**GIVEN TASK:** Quote verbatim everything from the line containing "shutter > 0, shutter" down to the line containing "scene.view_settings.keyframe_insert(path, frame=frame(t))", with both of those lines included and no others.

--- Start of DATASET EXTRACT ---

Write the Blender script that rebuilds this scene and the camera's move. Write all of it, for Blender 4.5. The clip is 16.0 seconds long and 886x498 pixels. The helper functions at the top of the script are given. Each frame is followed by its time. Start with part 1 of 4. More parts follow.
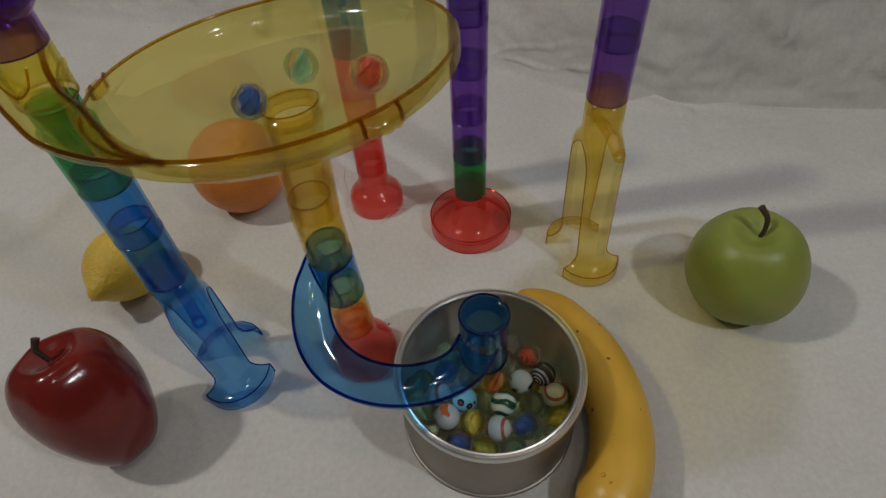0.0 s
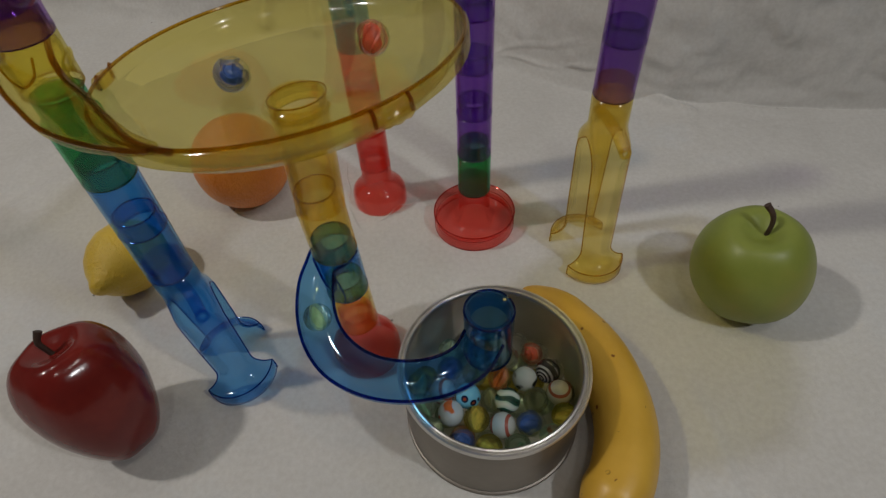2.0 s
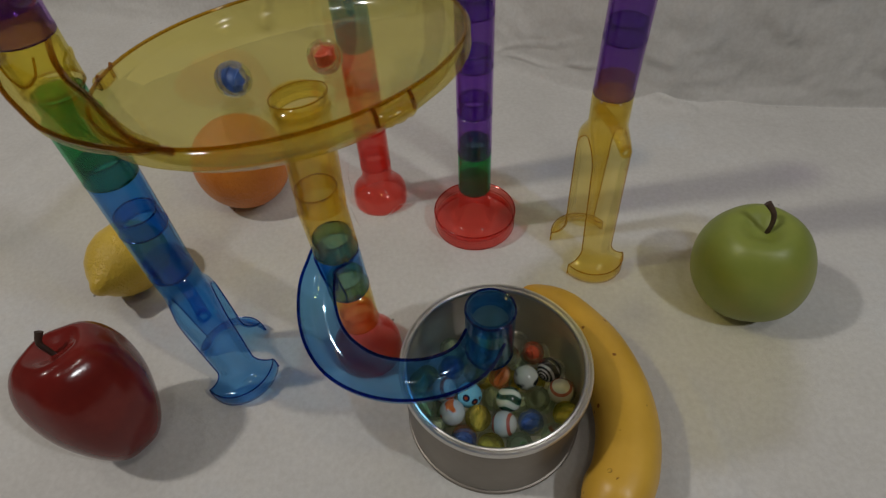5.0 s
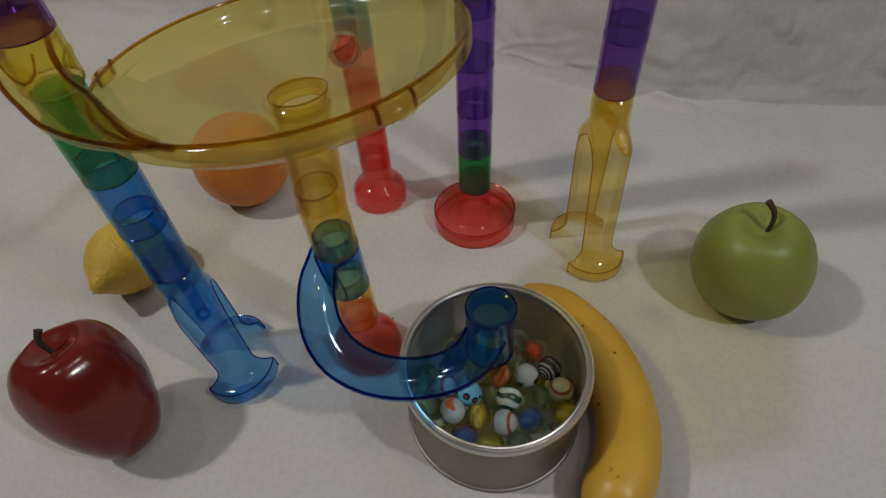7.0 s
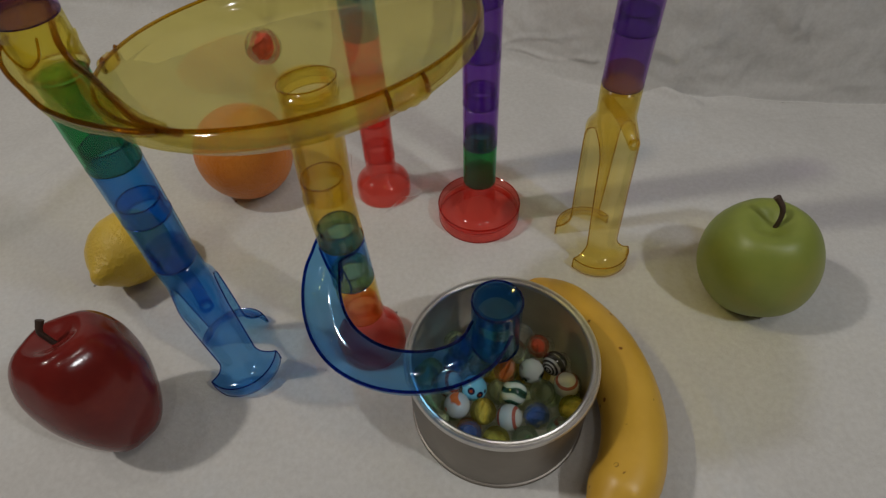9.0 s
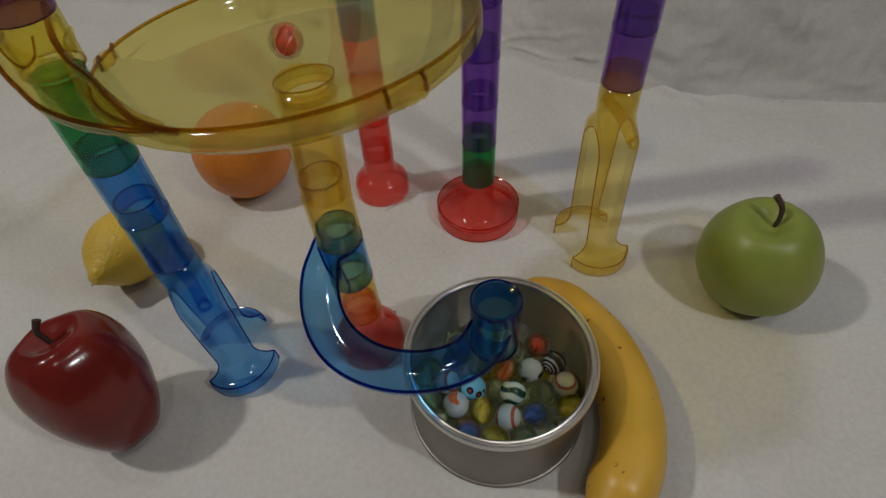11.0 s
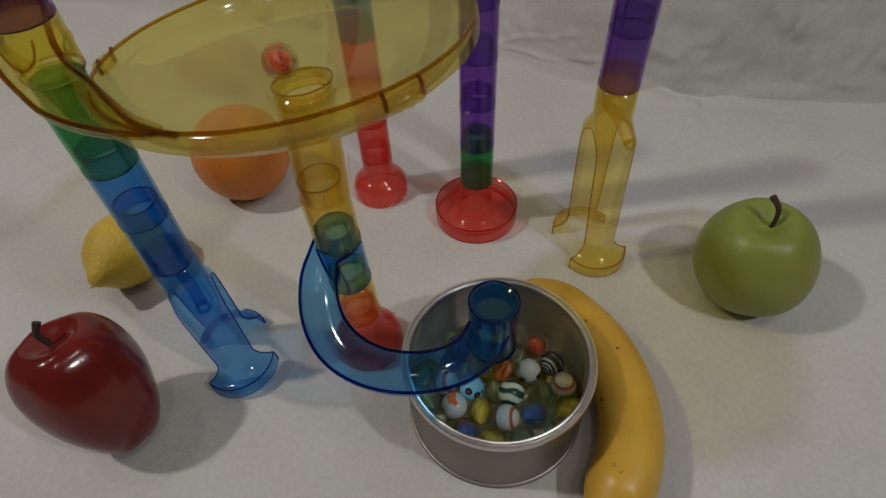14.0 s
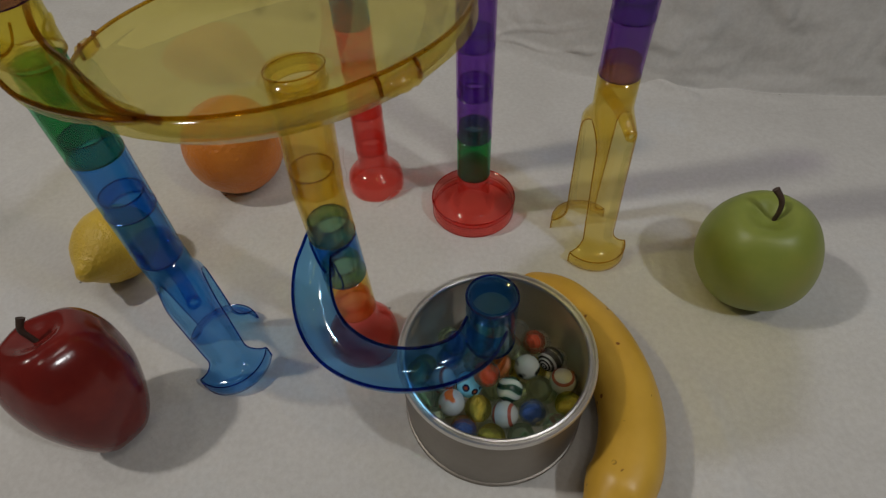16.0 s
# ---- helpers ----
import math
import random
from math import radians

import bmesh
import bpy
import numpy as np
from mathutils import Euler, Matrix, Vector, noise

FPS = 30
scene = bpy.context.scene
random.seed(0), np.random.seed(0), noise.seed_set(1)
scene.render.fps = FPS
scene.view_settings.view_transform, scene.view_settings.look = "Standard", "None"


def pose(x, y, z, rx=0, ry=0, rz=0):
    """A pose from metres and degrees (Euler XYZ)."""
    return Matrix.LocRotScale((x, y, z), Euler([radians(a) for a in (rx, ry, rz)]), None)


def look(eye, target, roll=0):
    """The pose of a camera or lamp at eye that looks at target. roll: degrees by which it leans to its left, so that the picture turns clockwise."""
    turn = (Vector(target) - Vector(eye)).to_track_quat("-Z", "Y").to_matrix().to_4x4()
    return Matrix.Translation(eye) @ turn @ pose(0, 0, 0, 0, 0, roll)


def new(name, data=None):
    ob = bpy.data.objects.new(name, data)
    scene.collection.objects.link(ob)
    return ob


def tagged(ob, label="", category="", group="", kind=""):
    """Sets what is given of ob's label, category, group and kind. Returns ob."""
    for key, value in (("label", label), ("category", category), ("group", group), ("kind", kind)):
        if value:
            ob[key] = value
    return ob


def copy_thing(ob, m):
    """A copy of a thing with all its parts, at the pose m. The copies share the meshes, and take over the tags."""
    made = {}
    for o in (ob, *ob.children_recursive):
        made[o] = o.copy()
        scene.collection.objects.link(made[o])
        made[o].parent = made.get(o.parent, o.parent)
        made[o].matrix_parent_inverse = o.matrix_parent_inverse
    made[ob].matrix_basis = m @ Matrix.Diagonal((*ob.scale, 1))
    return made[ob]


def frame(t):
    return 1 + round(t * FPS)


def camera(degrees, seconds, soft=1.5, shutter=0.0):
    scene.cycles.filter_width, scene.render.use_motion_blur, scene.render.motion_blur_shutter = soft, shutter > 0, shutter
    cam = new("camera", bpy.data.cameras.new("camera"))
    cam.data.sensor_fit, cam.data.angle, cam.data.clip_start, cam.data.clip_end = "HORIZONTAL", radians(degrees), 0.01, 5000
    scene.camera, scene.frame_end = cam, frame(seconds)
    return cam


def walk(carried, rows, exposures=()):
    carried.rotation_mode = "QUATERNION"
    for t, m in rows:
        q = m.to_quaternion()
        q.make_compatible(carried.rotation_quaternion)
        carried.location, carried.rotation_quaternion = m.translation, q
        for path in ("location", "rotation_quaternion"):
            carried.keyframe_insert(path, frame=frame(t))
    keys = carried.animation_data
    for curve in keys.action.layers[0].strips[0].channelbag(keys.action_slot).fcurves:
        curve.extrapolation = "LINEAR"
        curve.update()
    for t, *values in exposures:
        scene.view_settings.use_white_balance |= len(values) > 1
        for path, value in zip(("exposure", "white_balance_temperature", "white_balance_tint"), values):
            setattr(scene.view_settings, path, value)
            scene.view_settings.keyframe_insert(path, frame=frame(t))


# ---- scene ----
cam = camera(76.47, 16.0, soft=1.3)
walk(cam, [
    (0.0, look((0.0053, 0.0011, 0.3558), (0.0036, 0.2992, 0.0187), -4.11)),
    (0.5, look((0.0044, 0.0005, 0.3555), (0.0029, 0.2990, 0.0187), -4.02)),
    (1.0, look((0.0028, 0.0009, 0.3534), (0.0012, 0.2986, 0.0161), -3.87)),
    (1.5, look((0.0025, 0.0006, 0.3539), (0.0012, 0.2982, 0.0164), -3.74)),
    (2.0, look((0.0016, 0.0004, 0.3530), (0.0006, 0.2984, 0.0158), -3.62)),
    (2.5, look((-0.0004, 0.0001, 0.3519), (-0.0011, 0.2977, 0.0143), -3.53)),
    (3.0, look((0.0020, 0.0001, 0.3542), (0.0009, 0.2980, 0.0169), -3.75)),
    (3.5, look((0.0025, 0.0003, 0.3539), (0.0013, 0.2987, 0.0170), -3.89)),
    (4.0, look((0.0017, -0.0005, 0.3537), (0.0004, 0.2980, 0.0169), -3.85)),
    (6.5, look((0.0004, 0.0007, 0.3514), (0.0007, 0.2980, 0.0135), -3.60)),
    (7.0, look((-0.0000, 0.0000, 0.3520), (-0.0000, 0.2974, 0.0143), -3.61)),
    (7.5, look((-0.0017, -0.0001, 0.3508), (-0.0014, 0.2971, 0.0129), -3.39)),
    (8.0, look((-0.0027, -0.0002, 0.3505), (-0.0022, 0.2968, 0.0124), -3.21)),
    (8.5, look((-0.0039, -0.0002, 0.3491), (-0.0032, 0.2965, 0.0107), -3.09)),
    (9.0, look((-0.0044, 0.0002, 0.3480), (-0.0036, 0.2962, 0.0090), -3.06)),
    (11.5, look((-0.0043, 0.0011, 0.3470), (-0.0021, 0.2963, 0.0073), -2.83)),
    (12.0, look((-0.0061, 0.0006, 0.3459), (-0.0036, 0.2957, 0.0062), -2.62)),
    (12.5, look((-0.0078, 0.0005, 0.3446), (-0.0050, 0.2949, 0.0043), -2.51)),
    (13.0, look((-0.0038, 0.0012, 0.3473), (-0.0015, 0.2960, 0.0073), -2.83)),
    (13.5, look((-0.0018, 0.0010, 0.3489), (0.0004, 0.2967, 0.0097), -3.08)),
    (14.0, look((-0.0036, 0.0002, 0.3487), (-0.0014, 0.2960, 0.0096), -3.02)),
    (14.5, look((-0.0042, 0.0002, 0.3480), (-0.0020, 0.2959, 0.0088), -2.99)),
    (15.0, look((-0.0055, -0.0001, 0.3470), (-0.0032, 0.2954, 0.0076), -2.83)),
    (15.5, look((-0.0061, 0.0015, 0.3445), (-0.0024, 0.2960, 0.0043), -2.55)),
    (16.0, look((-0.0042, 0.0046, 0.3417), (0.0011, 0.2976, 0.0002), -2.58)),
])

# ---- light: a dim room with two warm lamps, one on either side ----
world = bpy.data.worlds.new("world")
scene.world = world
world.use_nodes = True
world.node_tree.nodes["Background"].inputs[0].default_value = (1.0, 0.95, 0.9, 1)
world.node_tree.nodes["Background"].inputs[1].default_value = 0.02
scene.cycles.transparent_max_bounces = 40
scene.cycles.max_bounces = 16
scene.cycles.transmission_bounces = 14
scene.view_settings.exposure = 0.0


def lamp(name, place, target, size, watts, colour):
    data = bpy.data.lights.new(name, "AREA")
    data.shape, data.size, data.energy, data.color = "DISK", size, watts, colour
    ob = new(name, data)
    ob.matrix_world = look(place, target)
    return ob


lamp("lamp_left", (-1.0, 0.234, 1.342), (-0.05, 0.2, 0), 0.085, 6.5, (1.0, 0.95, 0.88))
lamp("lamp_right", (0.536, -0.227, 0.892), (0.05, 0.2, 0), 0.05, 2.0, (0.97, 0.99, 1.0))
for x, y in ((-0.72, 0.50), (0.08, -0.28), (0.58, -0.08)):
    lamp("lamp_ceiling", (x, y, 1.65), (0, 0.2, 0), 0.085, 1.10, (1.0, 0.945, 0.87))


# ---- materials ----
def nodes(name):
    m = bpy.data.materials.new(name)
    m.use_nodes = True
    m.node_tree.nodes.clear()
    out = m.node_tree.nodes.new("ShaderNodeOutputMaterial")
    return m, m.node_tree, out


def add(tree, kind, **values):
    n = tree.nodes.new(kind)
    for key, value in values.items():
        n.inputs[key.replace("_", " ")].default_value = value
    return n


def ramp(tree, source, stops):
    r = tree.nodes.new("ShaderNodeValToRGB")
    e = r.color_ramp.elements
    while len(e) < len(stops):
        e.new(0.5)
    for el, (p, c) in zip(e, stops):
        el.position, el.color = p, (*c, 1)
    tree.links.new(source, r.inputs[0])
    return r.outputs[0]


def obj_noise(tree, scale, detail=4.0, rough=0.6, distortion=0.0):
    co = tree.nodes.new("ShaderNodeTexCoord")
    n = add(tree, "ShaderNodeTexNoise", Scale=scale, Detail=detail, Roughness=rough, Distortion=distortion)
    tree.links.new(co.outputs["Object"], n.inputs["Vector"])
    return n.outputs["Fac"]


def bump(tree, height, strength, distance):
    b = add(tree, "ShaderNodeBump", Strength=strength, Distance=distance)
    tree.links.new(height, b.inputs["Height"])
    return b.outputs["Normal"]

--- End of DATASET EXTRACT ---

**RESULT BELOW:**
    scene.cycles.filter_width, scene.render.use_motion_blur, scene.render.motion_blur_shutter = soft, shutter > 0, shutter
    cam = new("camera", bpy.data.cameras.new("camera"))
    cam.data.sensor_fit, cam.data.angle, cam.data.clip_start, cam.data.clip_end = "HORIZONTAL", radians(degrees), 0.01, 5000
    scene.camera, scene.frame_end = cam, frame(seconds)
    return cam


def walk(carried, rows, exposures=()):
    carried.rotation_mode = "QUATERNION"
    for t, m in rows:
        q = m.to_quaternion()
        q.make_compatible(carried.rotation_quaternion)
        carried.location, carried.rotation_quaternion = m.translation, q
        for path in ("location", "rotation_quaternion"):
            carried.keyframe_insert(path, frame=frame(t))
    keys = carried.animation_data
    for curve in keys.action.layers[0].strips[0].channelbag(keys.action_slot).fcurves:
        curve.extrapolation = "LINEAR"
        curve.update()
    for t, *values in exposures:
        scene.view_settings.use_white_balance |= len(values) > 1
        for path, value in zip(("exposure", "white_balance_temperature", "white_balance_tint"), values):
            setattr(scene.view_settings, path, value)
            scene.view_settings.keyframe_insert(path, frame=frame(t))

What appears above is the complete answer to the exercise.